No Twist In Our Sovereignty
Puzzles to solve, but how? It keeps occupying my mind. This has to do with finding the right mix of the public values that are connected to justice, humanity and autonomy, and the “neutral” position of the library (or not?). I have now attended three of the six afternoons that form part of the SURF Course on Digital Sovereignty (for Executives in the field of education & research). And would like to make up my mind as a mid-term activity.
Two years ago, in Spring 2023, I attended the SURF Course on Public Values (also in total six afternoons), together with colleagues from several educational institutes (I wrote a blog about this, “Improve the world, start doing something” – only available as part of a nonsearchable pdf).
One of the issues at that course was that we should keep our “crown jewels” in our public space, and to avoid that this public space becomes smaller and smaller. It of course was an extended discussion to come to a definition of these crown jewels. I wrote down that for me these would be our “knowledge and affiliated data”. To make sure that we would keep these crown jewels in the public domain, my conclusion was that we had to stand firm to the (Big Tech / Ed Pub) parties we are negotiating with, ánd that we can only do so by uniting ourselves. We have to transcend the individual institutional interest.
And this is still so true. I have now, at this moment, three observations that are not yet solving my puzzles, but we are getting there.
Public ownership
One of the recommendations during the course was to read the (Dutch) book by Reijer Passchier: “De vloek van Big Tech” (the curse of Big Tech). In my very brief summary, I conclude that we should try to see ownership as a collective good (again). The broader public should not only be or learn to be consumers and producers, but also ‘owners’ (capitalists, as Passchier writes). Ownership is the primal asset of Big Tech. Once, a long time ago, the purpose of ownership was to balance the interest of the creator and society as a whole. And now the big corporate ownership actually undermines the democratic rule of law, where it was actually meant to be its pillar. I read this also in [“Elon Musk wants what he can’t have: Wikipedia”[(https://archive.is/1mjMq#selection-717.0-717.45), with this citation “the improbable success of a volunteer-run website attempting to gather all the world’s knowledge is something to celebrate, not destroy.” What is publicly owned cannot be bought.
Collective action
Whatever we want to do, we cannot do it on our own. Not as an individual, not as an individual institute and not within one country. We need to transcend that institutional interest. And that is not easy. It is something I have learned in the past months, at KB, the national library of the Netherlands. The things we want to achieve (our ultimate goal is to make us in The Netherlands more creative, skilled and smart) cannot and should not be our “individual” goals. We work on this together, with so many others. And the good thing is, we are already doing this (just check our (Dutch) 2024 annual report for this). If we (in the educational and research institutes) want to be able to have a choice in the near future when selecting a learning management system, a cloud provider or data supporting software, we need to get our act together, and start to stimulate alternative solutions to avoid being left with one direction: the Big Tech “funnel”.

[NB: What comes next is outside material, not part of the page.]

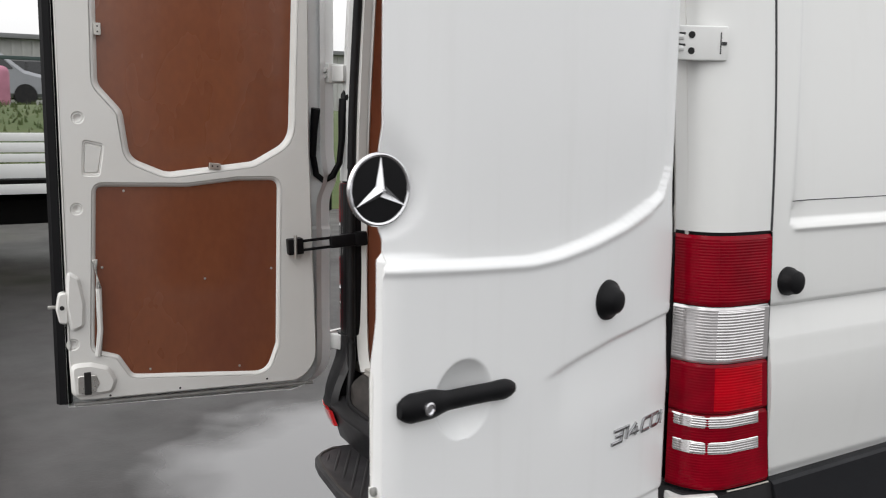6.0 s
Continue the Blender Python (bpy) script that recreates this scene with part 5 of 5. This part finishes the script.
def parked_car(x, y, z, mat, label):
    c = thing("parked_car", x, y, z, label, "car")
    prof = rounded([(-2.1, 0.25), (2.1, 0.25), (2.15, 0.75), (1.35, 0.95), (0.75, 1.42), (-1.2, 1.45), (-2.0, 0.95), (-2.15, 0.75)], 0.14)
    under(part("body", plate([(x + a, z + b) for a, b in prof], lambda u, w, d: Vector((u, y + d, w)), 1.7, 0.0, chamfer=0.09), mat, None), c)
    for a0, a1 in ((-1.55, -0.65), (-0.58, 0.28), (0.34, 1.10)):
        under(part("window", plate(rounded([(x + a0, z + 0.96), (x + a1, z + 0.96), (x + min(a1, 0.72), z + 1.36), (x + max(a0, -1.2), z + 1.36)], 0.04), lambda u, w, d: Vector((u, y - 0.006 + d, w)), 0.0, 0.02), "glass", None), c)
    for a in (-1.35, 1.35):
        under(part("wheel", tube([(x + a, y - 0.01, z + 0.31), (x + a, y + 0.1, z + 0.31), (x + a, y + 0.2, z + 0.31)], [0.28, 0.31, 0.30], 24), "tyre", None), c)
    return c


parked_car(-6.4, 6.9, 0.0, "black_car", "black car parked at the edge of the yard")
for x, y, mat, label in ((-3.9, 24.0, "carpaint", "grey car parked on the far bank"), (0.55, 24.4, "carpaint", "silver-grey car parked on the far bank"), (5.1, 24.2, "white", "white car parked on the far bank"),
                         (-1.6, 27.5, "white", "white car parked in the second row"), (3.0, 27.8, "black_car", "black car parked in the second row"), (7.6, 27.5, "carpaint", "grey car parked in the second row")):
    parked_car(x, y, 1.86, mat, label)
load = thing("covered_load", 0.85, 21.0, 1.55, "pink covered load on the bank", "load")
under(part("cover", boxed((0.52, 20.6, 1.80), (1.10, 21.4, 2.74), 0.2, 4), "pink", None), load)

hall = thing("building", -5, 34, 1.6, "grey roofed pale hall far behind the yard", "building")
# the hall's long left run is added, unseen, to dim horizon light and reflections
under(part("wall", boxed((-70, 36.5, 0.0), (1.2, 44, 4.6), 0.02), "wallpaint", None), hall)
under(part("fascia", boxed((-70.4, 33.9, 3.87), (1.55, 34.1, 4.69), 0.02), "roof", None, "grey sheet cladding band"), hall)
under(part("fascia_trim", boxed((-70.4, 33.86, 3.79), (1.56, 34.1, 3.868), 0.01), "white", None), hall)
bm = bmesh.new()
eave, ridge = [bm.verts.new(p) for p in ((-71, 33.8, 4.70), (1.65, 33.8, 4.70), (1.65, 44.4, 4.70), (-71, 44.4, 4.70))], [bm.verts.new(p) for p in ((-66, 39.1, 8.1), (-3.6, 39.1, 8.1))]
for f in ((eave[0], eave[1], ridge[1], ridge[0]), (eave[1], eave[2], ridge[1]), (eave[2], eave[3], ridge[0], ridge[1]), (eave[3], eave[0], ridge[0]), tuple(eave[::-1])):
    bm.faces.new(f)
roof = under(part("roof", bm, "roof", None, smooth=0), hall)
for k in range(12):
    x = -44 + 3.7 * k
    for h in (0.28, 0.62):
        m = pose(x + 1.2 * h, 33.8 + 5.3 * h, 4.70 + 3.4 * h + 0.03, math.degrees(math.atan2(3.4, 5.3)))
        under(part("skylight", boxed((-0.5, -0.6, -0.03), (0.5, 0.6, 0.03), 0.01, 1, m), "skylight", None, "pale roof light"), hall)
for k in range(9):
    under(part("window", boxed((-40 + k * 4.5, 36.44, 2.2), (-37.6 + k * 4.5, 36.52, 3.6), 0.01), "glass", None), hall)
shed = thing("low_shed", 8, 40, 1.6, "low pale corrugated shed", "building")
under(part("wall", boxed((1.75, 40, 1.5), (26, 47, 4.75), 0.02), "wallpaint", None), shed)
for k in range(60):
    under(part("sheet_rib", boxed((1.85 + k * 0.4, 39.95, 1.6), (1.97 + k * 0.4, 40.0, 4.75)), "wallpaint", None), shed)
under(part("roof", boxed((1.7, 39.6, 4.75), (26.4, 47.4, 4.95), 0.03), "roof", None), shed)
canopy_post = thing("canopy_post", -0.15, 14.6, 0, "dark green steel post", "post")
under(part("pole", boxed((-0.27, 14.52, 0.0), (-0.13, 14.68, 3.1), 0.01), "post", None), canopy_post)
under(part("arm", boxed((-2.4, 14.55, 3.05), (0.02, 14.65, 3.18), 0.01), "post", None), canopy_post)
rail = thing("yard_rail", 0, 14.6, 0, "dark green steel rail on the bank", "fence")
under(part("top_rail", boxed((-2.4, 14.58, 2.55), (8, 14.63, 2.61), 0.005), "post", None), rail)
for x in (-2.37, 7.97):
    under(part("rail_post", boxed((x - 0.03, 14.57, 0.3), (x + 0.03, 14.63, 2.56), 0.005), "post", None), rail)
lamp_post = thing("lamp_post", 0.3, 30, 1.6, "thin street lamp post", "lamp post")
under(part("pole", tube([(1.02, 30, 1.5), (1.02, 30, 3.6), (1.02, 30, 4.85)], [0.07, 0.055, 0.04], 8), "post", None), lamp_post)
under(part("head", boxed((0.87, 29.85, 4.82), (1.17, 30.15, 4.95), 0.03), "wallpaint", None), lamp_post)


# ---- small litter on the tarmac ----
def fallen_leaf(x, y, size, turn):
    leaf = sheet(8, 4, lambda u, v: Vector((size * (u - 0.5), 0.62 * size * (v - 0.5) * math.sin(math.pi * (0.06 + 0.90 * u)) ** 0.8, 0.0035 + 0.10 * size * (2 * v - 1) ** 2 + 0.08 * size * math.sin(5 * u))))
    skirted(leaf, (0, 0, -0.0008))
    leaf.transform(pose(x, y, 0, 0, 0, turn))
    return tagged(part("fallen_leaf", leaf, "leaf", None), "small dry brown leaf on wet tarmac", "leaf", group="fallen leaves")


for x, y, size, turn in ((-1.17, -0.24, 0.035, 20), (-2.28, 0.75, 0.04, 75), (-0.94, 1.60, 0.026, 140), (-1.14, 1.78, 0.024, 250), (0.62, -1.02, 0.016, 30), (0.55, -1.10, 0.018, 110)):
    fallen_leaf(x, y, size, turn)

Picture from Surf Course; us playing the Value Compass Game
Neutrality is not the right word
When we talk about public values, we also talk about the public space. Sometimes we then refer to “save or brave spaces”, when the physical library is mentioned. And then there is also the discussion about us (= libraries) being a neutral place/organisation, or not. I read the (Dutch) article by Cubiss, in which adviser Marit Leendertse explains: “By taking a supposedly neutral stance, you are also making a choice (…) By not taking a specific stance, you are not condemning the violence, injustice or violation of human rights. When you don’t intervene or speak out, you indirectly contribute to perpetuating that injustice.” She also refers to what is written down in Article 1 of the Constitution and that a library should respect all opinions, as long as they abide by that law. “Freedom of expression is not the same as freedom of consequence.” I cannot be against this statement. What I think is essential is the way you let the conversation / debate / exhibits be executed. There the term “accountable space” comes handy again. I also referred to this one earlier. In his blog Georges Fougaras quotes the definition from the article by Elise Ahenkorah, about “Safe and Brave Spaces Don’t Work (and What You Can Do Instead)”. The definition: “Accountability means being responsible for yourself, your intentions, words, and actions. It means entering a space with good intentions, but understanding that aligning your intent with action is the true test of commitment”. So my plea would be that this is what we should organize as Libraries: accountable spaces. Any third place should be an accountable space.
Conclusions
Not all of the above might be covered under the term “Digital Sovereignty”. I know. I guess that the word Digital, as is now also true for the word IT, becomes, for our type of organisations, a bit redundant, because in essence IT and Digital are all over us. This sovereignty is something that we (as with open) should approach more holistically. We need to work together, keep our public sovereignty, ánd need to make sure that our complete space (digital and physical) is an accountable one. Think about Tanita Tikaram’s song, and make it “no twist in our sovereignty”.